Yunanistan, ağustos ayında sona ermesi planlanan üçüncü kurtarma paketi programı kapsamında en kritik konulardan biri olan özelleştirmelerde gaza bastı. 86 milyar euroluk son kurtarma paketi kapsamında gerçekleştirilmesi gereken reformlara ilişkin müzakerelere hale devam edilirken; özelleştirme, kamu idaresi ve geri ödenmeyen banka kredileri Yunanistan'ın en çok başını ağrıtan konular. Dünya gazetesinin haberine göre, 2017 yılında özelleştirme hedefini tutturamayan Atina yönetiminin bu yıl da özelleştirme gelirinin beklentilerin altında kalması beklenirken, Yunanistan kreditörlerin talep ettiği satışları gerçekleştirmek için elini çabuk tutmaya çalışıyor.
Hedefleri tutturamadı
Ancak Avrupa Komisyonu'nun raporuna göre Yunanistan özelleştirme programının çok gerisinde kaldı. 2017'de kreditörle yaptığı anlaşmasının 0.5 milyar euro gerisinde kalarak 1.4 milyar euro gelir elde eden Atina, paketin devreye girmesinden bu yana 3.2 milyar dolar özelleştirme geliri yarattı. Bu yılın ikinci yarısında da 1 milyar euro daha gelir elde etmesi bekleniyor. Bu da özelleştirmelerin programın sona ereceği ağustos sonrasına kalabileceği anlamına geliyor.
Avrupa Komisyonu'na göre geçtiğimiz yıl gelir hedefinin tutturulamaması Selanik Limanı'nın yüzde 67'sinin satışının tamamlanmasında yaşanan gecikmelerden ve telekom şirketi OTE'nin yüzde 5'nin satış sürecinin başlatılmamasından kaynaklandı. Selanik Limanı’nın 1.1 milyar euroluk satışı ancak bu yıl tamamlanabildi. Yunanistan Özelleştirme İdaresi (HRADF), OTE'nin yüzde 5'lik satış ihalesini ise şubatta açtı.
Yunanistan'ın kurtarma paketinden 'temiz bir çıkış' yani daha fazla finansal yardım talebinde bulunmadan bir çıkış yapabilmesi için özelleştirmelerin tamamlanması büyük bir önem taşıyor.

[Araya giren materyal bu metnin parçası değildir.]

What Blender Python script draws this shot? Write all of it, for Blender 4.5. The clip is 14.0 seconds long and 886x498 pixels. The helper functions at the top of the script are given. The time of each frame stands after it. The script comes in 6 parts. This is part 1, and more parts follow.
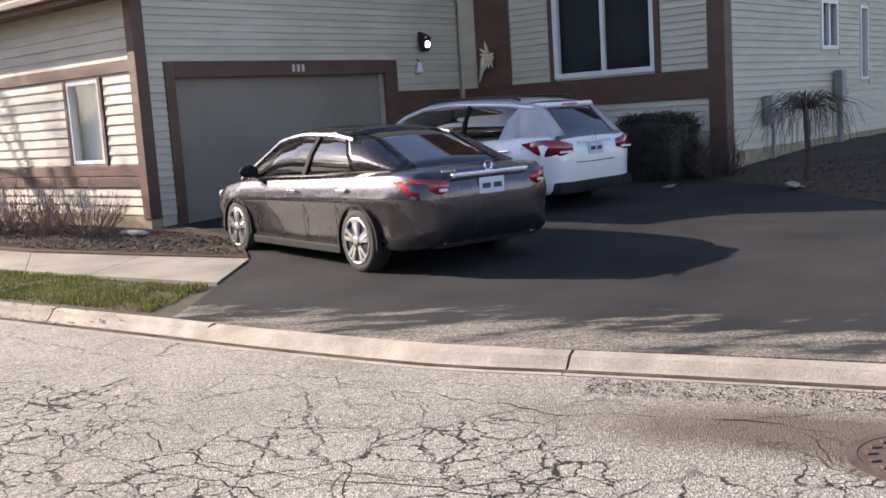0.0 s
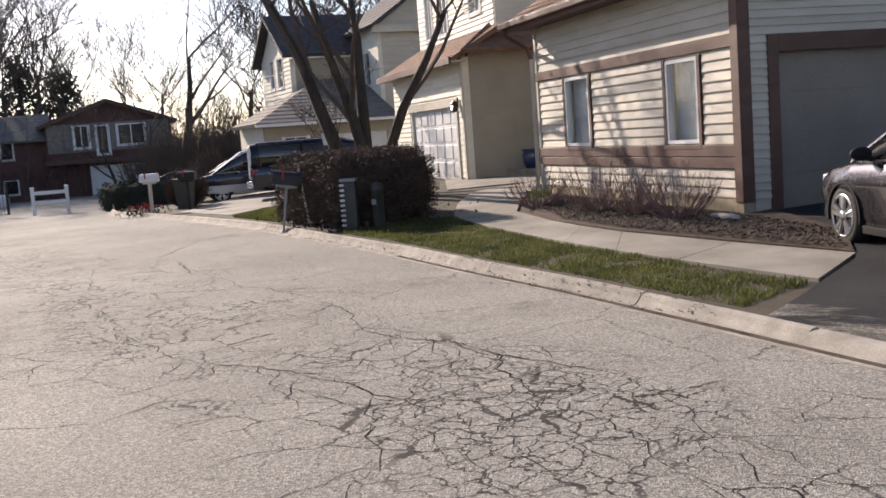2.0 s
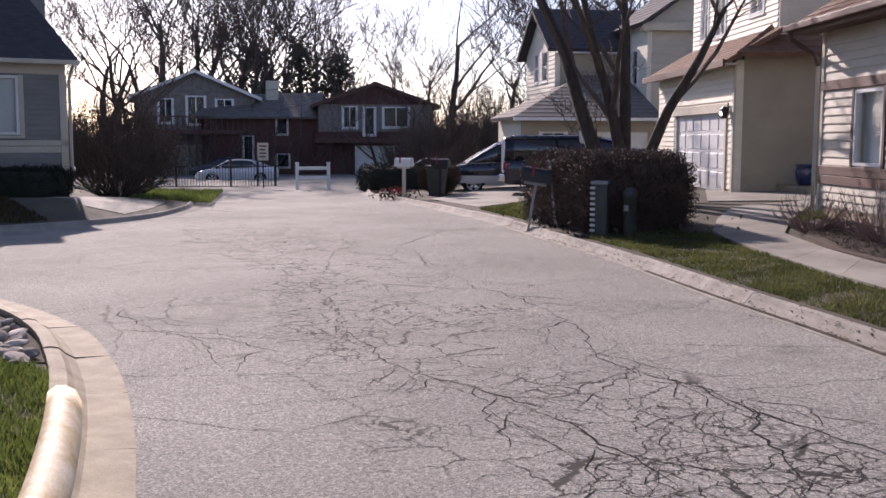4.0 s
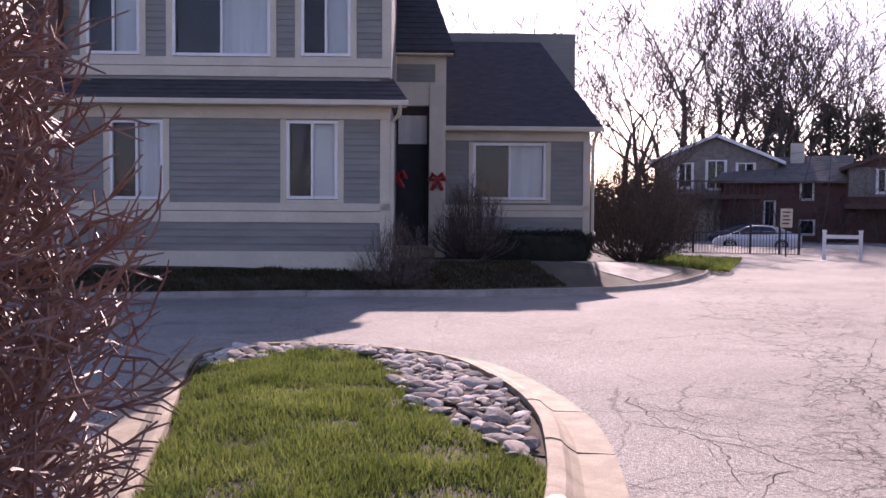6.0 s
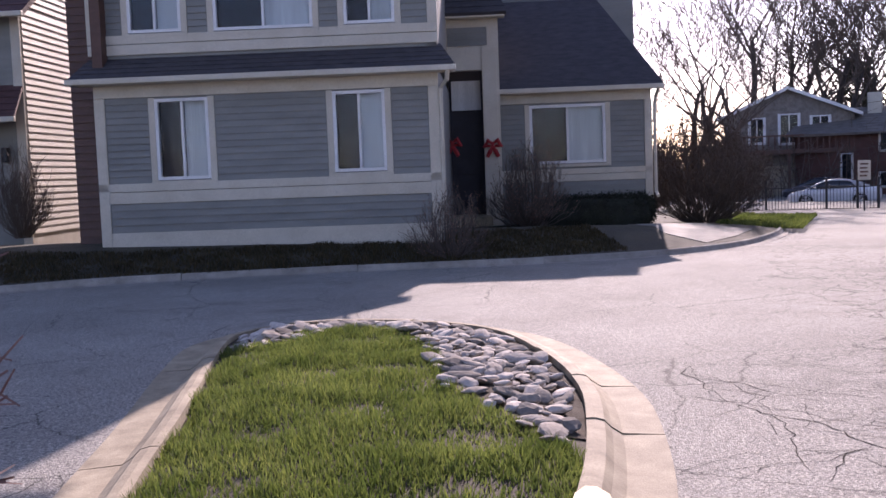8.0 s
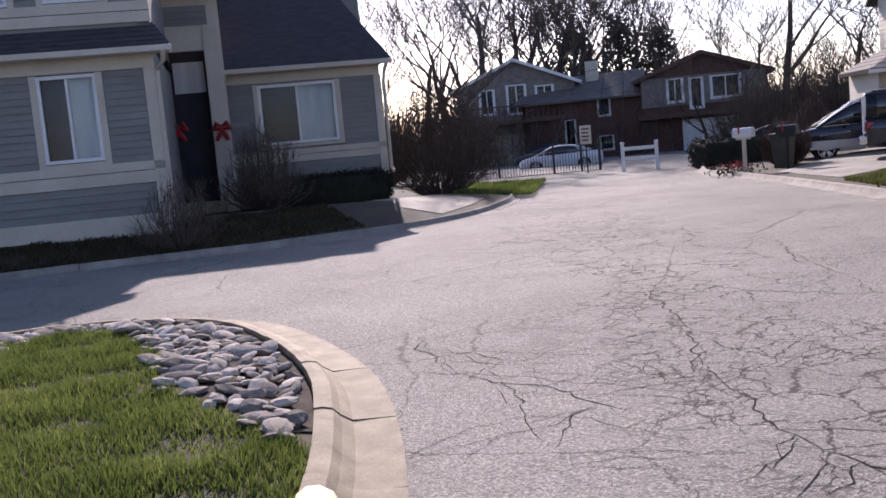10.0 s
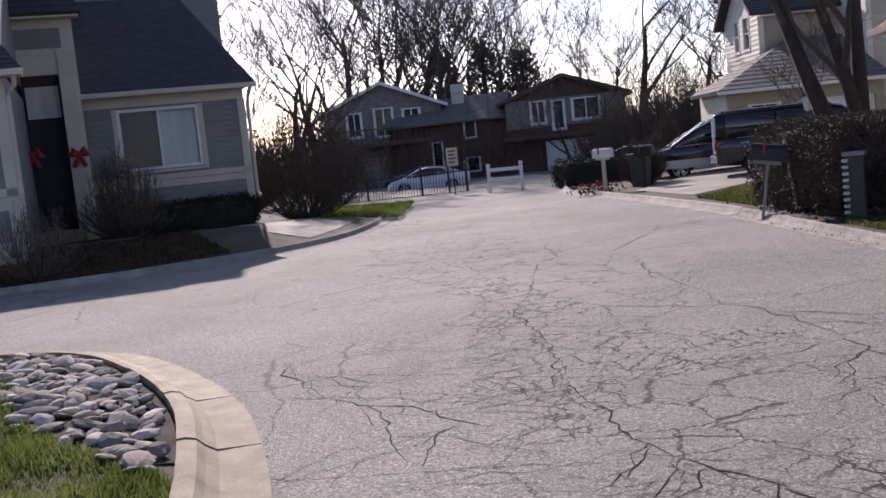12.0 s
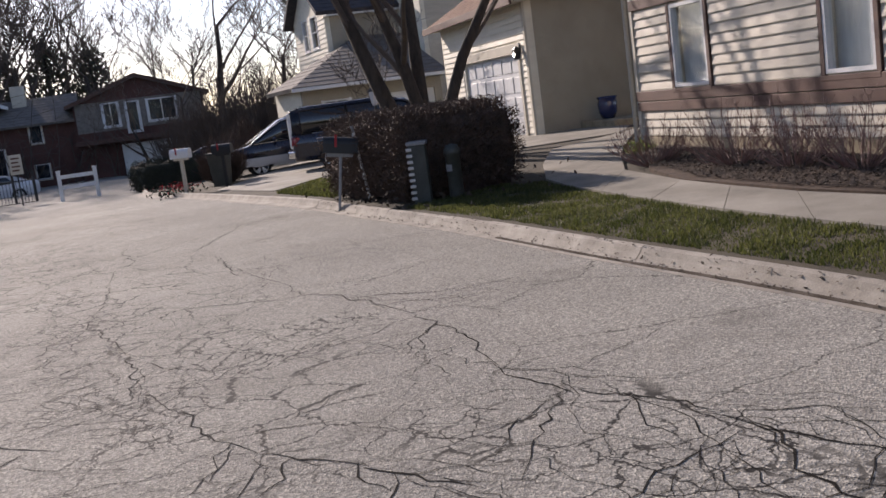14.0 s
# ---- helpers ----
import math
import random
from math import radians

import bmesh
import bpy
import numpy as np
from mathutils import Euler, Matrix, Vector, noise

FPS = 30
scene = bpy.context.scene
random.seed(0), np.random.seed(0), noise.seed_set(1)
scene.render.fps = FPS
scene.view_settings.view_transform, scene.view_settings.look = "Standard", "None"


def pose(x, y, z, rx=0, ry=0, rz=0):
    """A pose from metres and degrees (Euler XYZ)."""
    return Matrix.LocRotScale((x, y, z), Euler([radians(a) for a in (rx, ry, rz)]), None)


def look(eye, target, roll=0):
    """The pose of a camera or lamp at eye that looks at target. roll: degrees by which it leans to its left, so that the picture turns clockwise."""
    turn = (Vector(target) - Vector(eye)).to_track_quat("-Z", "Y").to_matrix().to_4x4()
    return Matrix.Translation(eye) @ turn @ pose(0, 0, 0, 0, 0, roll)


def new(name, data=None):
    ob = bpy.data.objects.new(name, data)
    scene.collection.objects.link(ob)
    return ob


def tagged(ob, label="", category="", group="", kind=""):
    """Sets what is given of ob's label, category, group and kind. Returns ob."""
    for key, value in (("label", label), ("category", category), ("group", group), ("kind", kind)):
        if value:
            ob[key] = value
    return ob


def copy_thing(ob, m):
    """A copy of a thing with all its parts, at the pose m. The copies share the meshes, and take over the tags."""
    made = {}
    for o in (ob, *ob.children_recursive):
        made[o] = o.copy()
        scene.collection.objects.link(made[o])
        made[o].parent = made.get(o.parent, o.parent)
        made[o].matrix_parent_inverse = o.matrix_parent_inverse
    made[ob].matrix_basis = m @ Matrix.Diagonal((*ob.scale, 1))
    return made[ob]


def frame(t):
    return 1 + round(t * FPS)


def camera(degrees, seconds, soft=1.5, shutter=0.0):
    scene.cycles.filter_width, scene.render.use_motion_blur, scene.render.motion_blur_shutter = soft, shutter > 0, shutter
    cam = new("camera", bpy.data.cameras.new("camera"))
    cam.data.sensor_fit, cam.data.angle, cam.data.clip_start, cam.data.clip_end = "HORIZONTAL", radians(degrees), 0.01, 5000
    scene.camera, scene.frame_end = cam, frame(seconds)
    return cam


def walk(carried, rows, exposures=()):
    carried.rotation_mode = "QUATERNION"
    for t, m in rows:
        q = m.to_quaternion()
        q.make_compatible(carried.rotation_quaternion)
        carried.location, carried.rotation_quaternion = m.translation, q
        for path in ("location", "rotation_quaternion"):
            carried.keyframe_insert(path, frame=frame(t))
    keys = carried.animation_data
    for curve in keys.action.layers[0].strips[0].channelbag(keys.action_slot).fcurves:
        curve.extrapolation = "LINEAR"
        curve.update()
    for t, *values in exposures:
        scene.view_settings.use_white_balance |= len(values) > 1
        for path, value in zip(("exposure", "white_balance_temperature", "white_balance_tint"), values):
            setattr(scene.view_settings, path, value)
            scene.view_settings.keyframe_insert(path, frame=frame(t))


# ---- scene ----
from mathutils.geometry import delaunay_2d_cdt

cam = camera(47.0, 14.0, soft=1.6)
PATH = [
    (0, (0.581, 0.459, 1.728), (0.289, 5.406, 1.063), -3.72),
    (0.5, (0.426, 0.671, 1.684), (-0.595, 5.523, 1.041), -3.31),
    (1, (0.278, 0.826, 1.694), (-1.356, 5.514, 1.102), -2.97),
    (1.5, (0.167, 1.059, 1.718), (-2.175, 5.434, 1.100), -3.00),
    (2, (0.187, 1.201, 1.709), (-2.691, 5.250, 1.144), -4.19),
    (2.2, (0.173, 1.246, 1.719), (-2.700, 5.297, 1.143), -4.62),
    (4.3, (-0.700, 2.127, 1.729), (-4.706, 5.072, 1.198), -0.61),
    (4.5, (-0.910, 2.213, 1.710), (-5.092, 4.900, 1.176), -1.49),
    (5, (-1.130, 2.342, 1.745), (-5.859, 3.859, 1.169), -0.52),
    (5.5, (-1.281, 2.407, 1.746), (-6.160, 3.324, 1.151), -1.10),
    (6, (-1.543, 2.481, 1.779), (-6.424, 3.539, 1.539), 0.41),
    (6.5, (-1.782, 2.625, 1.748), (-6.729, 3.338, 1.614), -1.05),
    (7, (-1.952, 2.830, 1.723), (-6.930, 3.284, 1.607), -2.44),
    (7.2, (-1.952, 2.830, 1.732), (-6.924, 3.329, 1.543), -2.45),
    (9.3, (-2.418, 3.147, 1.704), (-7.234, 4.389, 1.189), -3.56),
    (9.5, (-2.370, 3.166, 1.712), (-7.120, 4.640, 1.200), -4.51),
    (10, (-2.428, 3.230, 1.679), (-7.031, 5.102, 1.124), -5.24),
    (10.5, (-2.406, 3.232, 1.682), (-6.894, 5.361, 1.111), -4.34),
    (11, (-2.353, 3.236, 1.695), (-6.756, 5.535, 1.123), -5.03),
    (11.5, (-2.363, 3.244, 1.687), (-6.716, 5.641, 1.134), -5.83),
    (12, (-2.341, 3.252, 1.687), (-6.671, 5.700, 1.180), -5.82),
    (12.5, (-2.300, 3.276, 1.686), (-6.485, 5.964, 1.173), -6.03),
    (13, (-2.307, 3.297, 1.671), (-6.296, 6.260, 1.109), -8.89),
    (13.5, (-2.316, 3.337, 1.657), (-5.992, 6.663, 1.003), -8.78),
    (14, (-2.358, 3.424, 1.632), (-5.391, 7.330, 0.892), -7.57),
]
walk(cam, [(t, look(eye, target, roll)) for t, eye, target, roll in PATH],
     exposures=[(0.0, 1.42, 7100, 20), (0.5, 1.3, 7100, 20), (1.0, 1.1, 7050, 20), (2.2, 0.7, 7000, 20), (5.0, 0.5, 6300, 33), (5.5, 0.62, 6350, 34), (6.0, 0.92, 6700, 44), (7.0, 1.0, 6600, 42),
                (9.5, 0.68, 6250, 30), (11.0, 0.48, 6300, 29), (12.5, 0.35, 6400, 27), (14.0, 0.35, 6700, 22)])

# ---- world and sun ----
SUN_AZ, SUN_EL = radians(71), radians(25)          # azimuth counted from +y towards -x
world = bpy.data.worlds.new("sky")
scene.world = world
world.use_nodes = True
wn = world.node_tree
sky = wn.nodes.new("ShaderNodeTexSky")
sky.sky_type = 'NISHITA'
sky.sun_disc = False
sky.sun_elevation, sky.sun_rotation = SUN_EL, 2 * math.pi - SUN_AZ
sky.air_density, sky.dust_density, sky.ozone_density = 0.75, 0.45, 1.0
wn.links.new(sky.outputs[0], wn.nodes["Background"].inputs[0])
wn.nodes["Background"].inputs[1].default_value = 0.13
sun_data = bpy.data.lights.new("sun", 'SUN')
sun_data.energy, sun_data.angle, sun_data.color = 5.0, radians(0.55), (1.0, 0.92, 0.80)
sun = new("sun", sun_data)
sun_dir = Vector((-math.sin(SUN_AZ) * math.cos(SUN_EL), math.cos(SUN_AZ) * math.cos(SUN_EL), math.sin(SUN_EL)))
sun.matrix_world = look(sun_dir * 60, (0, 0, 0))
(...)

22 milyar euro yatırım gerek
PwC tarafından hazırlanan bir rapora göre Yunanistan ekonomisinin sağlıklı bir büyüme yörüngesine ulaşmak için önümüzdeki beş yıl boyunca yılda ortalama 22 milyar euro daha ilave yatırıma ihtiyacı olacak.
Araştırmada, söz konusu 110 milyar euroluk yatırımın ekonomik bir mucizeye yol açmayacağını, bunun yerine gayri safi yurtiçi hasılasının mevcut durgun büyüme oranını iyileştirmesi ve yüzde 3-4'e ulaşmasını sağlayacağı dile getirildi.